Case ID: so2d_63/html/0334-01.html
Source: Caselaw Access Project
Author: {"author": "WHITE, Associate Justice.", "license": "Public Domain", "url": "https://static.case.law/"}
Date Created: 2024-08-24T03:29:51.129683

SPENCER v. YOUNG.
    Supreme Court of Florida, Special Division A.
    Feb. 27, 1953.
    
      John C. Sullivan and Benjamin E. Carey, Miami, for appellant.
    Hyzer & Lund, Miami, for appellee.
   WHITE, Associate Justice.

This is an appeal from a final decree dismissing plaintiff’s bill of complaint, which sought to establish a partnership between plaintiff and defendant in a certain business enterprise. The decree was entered upon recommendations of a Special Master in Chancery to whom the case had been referred with directions to make findings.

The question for determination now is whether or not the Chancellor was correct in overruling plaintiff’s exceptions to the Master’s findings and in accepting the Master’s conclusions regarding the truth of the facts in issue.

Here, much of the testimony was in conflict. The Master’s findings were based upon his judgment as to the credibility of the witnesses. Having seen and heard the witnesses, the Master was in a position to determine the facts, superior to one who examines only a cold printed record.
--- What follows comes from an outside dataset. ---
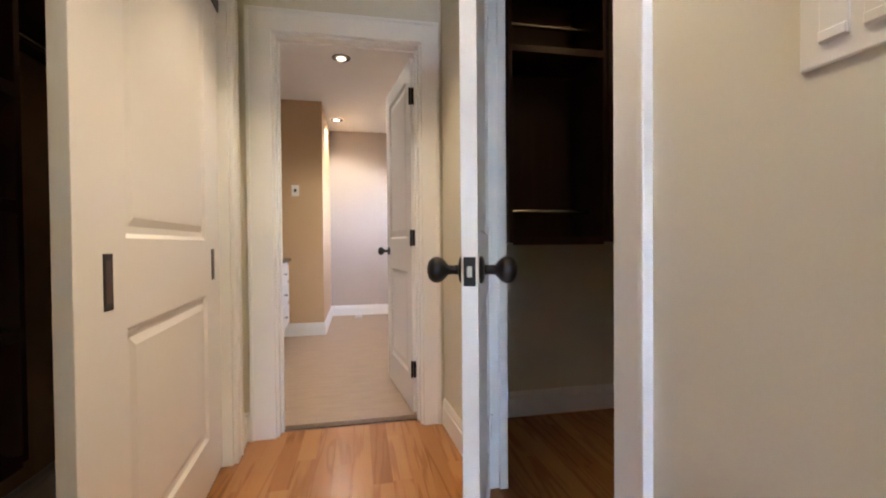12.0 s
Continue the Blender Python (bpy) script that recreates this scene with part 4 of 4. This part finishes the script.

Accordingly, the Master’s decision should be treated as “presumptively correct”. In such a case, the Chancellor may not set aside the findings of the Master unless they are “clearly erroneous” or against the clear weight of the evidence. See Fletcher Equity Pleading and Practice, page 620. In a recent case the Supreme Court of the United States has said that a choice between two permissible views of the weight of evidence is not “clearly erroneous”. U. S. v. Yellow Cab Co., 1949, 338 U.S. 338, 70 S.Ct. 177, 94 L.Ed. 150.

Applying that principle to the case at bar, leads to the inescapable conclusion that the Chancellor was without error in following the recommendation of the 'Special Master.

Appellee complains that the Chancellor was in error in assessing court costs against him. In a Chancery suit the Chancellor has a discretion in the matter of assessing costs, but this is a sound judicial discretion and, in view of the issues presented and the final result of the action, it was an abuse of discretion to assess the costs against defendant in the case at bar. Costs should have been assessed against the losing party.

The lower court allowed a fee of $400 to the Special Master. We again call attention to Statute 62.07, F.S.A., prescribing fees for a Special Master in a case of this character. Compensation fixed for Masters by the Statute proves inadequate in many cases, but the problem is a legislative one, and until changed, courts are bound to the present statute.

Affirmed in part and reversed in part.

TERRELL, Acting Chief Justice, and SEBRING and ROBERTS, JJ., concur.